Mais sa priorité ce n’est ni la gloire, ni la starification, mais le développement et l’épanouissement de la jeunesse. «À partir du moment où il y a du respect et l'envie de transmettre aux jeunes générations, je suis présente. J'inculque aux coachs de donner le meilleur d'eux-mêmes pour les autres, pas pour leur gloire personnelle», explique-t-elle.
Une histoire de transmission
Une transmission inusable et perpétuée par certains de ses anciens élèves, marqués par le personnage. «Elle nous a terrorisé, lâche Bertrand sur le ton de la rigolade. Mais elle prend soin des personnes autour d'elle et elle arrive facilement à transmettre sa passion». Matteo, qui entraine à ses côté lui doit beaucoup. «Je ne serai pas ici si je n'étais pas passé entre ses mains, avec son savoir-faire, sa motivation et son dévouement pour l'athlétisme et le sport en général. C'est quelqu'un de très important dans ma vie».
Fondé en 1916, le Stade Genève compte aujourd’hui près de 800 membres et figure parmi les plus grands clubs d’athlétisme de Suisse. Une histoire retracée dans cette brochure des 100 ans du club, dédiée en grande partie à Jessica Barbey. «Depuis mes dix ans, je pars à Pâques en camp d'athlétisme, explique-t-elle. J'ai commencé comme athlète puis j'ai poursuivi comme coach. Nous étions cinq à partir en Italie et aujourd'hui nous sommes une centaine à nous déplacer à Toulon».
Des parents comme exemple
Ses parents, originaires de Fribourg la suivent depuis toujours. Un père au passé de sportif encore actif à 81 ans et une maman bénévole au club. Sa trajectoire semblait inévitable. «C'est Madame Stade-Genève !, s'exclame son père. C'est l'esprit fribourgeois suisse-allemand, c'est du tip top. Je suis très fier d'elle».

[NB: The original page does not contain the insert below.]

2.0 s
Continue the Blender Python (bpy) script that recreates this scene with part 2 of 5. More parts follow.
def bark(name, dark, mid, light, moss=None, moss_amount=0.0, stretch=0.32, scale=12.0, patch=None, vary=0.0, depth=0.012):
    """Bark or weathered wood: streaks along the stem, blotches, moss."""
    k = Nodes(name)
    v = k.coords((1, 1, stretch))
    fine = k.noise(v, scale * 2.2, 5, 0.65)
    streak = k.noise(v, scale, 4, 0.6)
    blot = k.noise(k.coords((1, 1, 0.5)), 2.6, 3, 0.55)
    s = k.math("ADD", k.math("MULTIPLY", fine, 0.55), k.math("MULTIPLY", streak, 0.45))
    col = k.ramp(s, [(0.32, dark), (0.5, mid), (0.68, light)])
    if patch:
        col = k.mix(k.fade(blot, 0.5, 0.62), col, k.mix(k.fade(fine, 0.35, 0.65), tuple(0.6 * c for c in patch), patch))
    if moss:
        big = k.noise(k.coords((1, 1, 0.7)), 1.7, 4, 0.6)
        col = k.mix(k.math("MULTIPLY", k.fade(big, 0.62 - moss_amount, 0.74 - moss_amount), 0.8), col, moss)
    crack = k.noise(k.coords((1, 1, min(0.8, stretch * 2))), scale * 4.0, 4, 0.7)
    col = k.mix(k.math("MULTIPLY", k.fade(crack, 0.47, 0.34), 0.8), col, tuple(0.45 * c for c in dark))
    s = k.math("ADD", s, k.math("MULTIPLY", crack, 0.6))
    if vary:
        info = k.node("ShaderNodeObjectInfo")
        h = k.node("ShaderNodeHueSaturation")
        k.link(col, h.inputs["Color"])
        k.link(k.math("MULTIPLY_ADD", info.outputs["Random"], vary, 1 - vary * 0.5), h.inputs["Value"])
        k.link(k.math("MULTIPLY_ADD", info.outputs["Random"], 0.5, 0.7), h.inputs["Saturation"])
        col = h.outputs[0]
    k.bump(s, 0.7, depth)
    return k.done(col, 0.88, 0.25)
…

Même si la retraite n’est pas encore d’actualité, la relève, elle semble déjà assurée. Son fils Sevann est déjà dans les starting-blocks pour lui succèder du haut de ses 17 ans. Une femme bienveillante qui vit les choses à 2’000 pourcents. Cette passionnée a encore de belles années devant elle, avec l’envie d’emmener ces jeunes au plus haut de leur potentiel.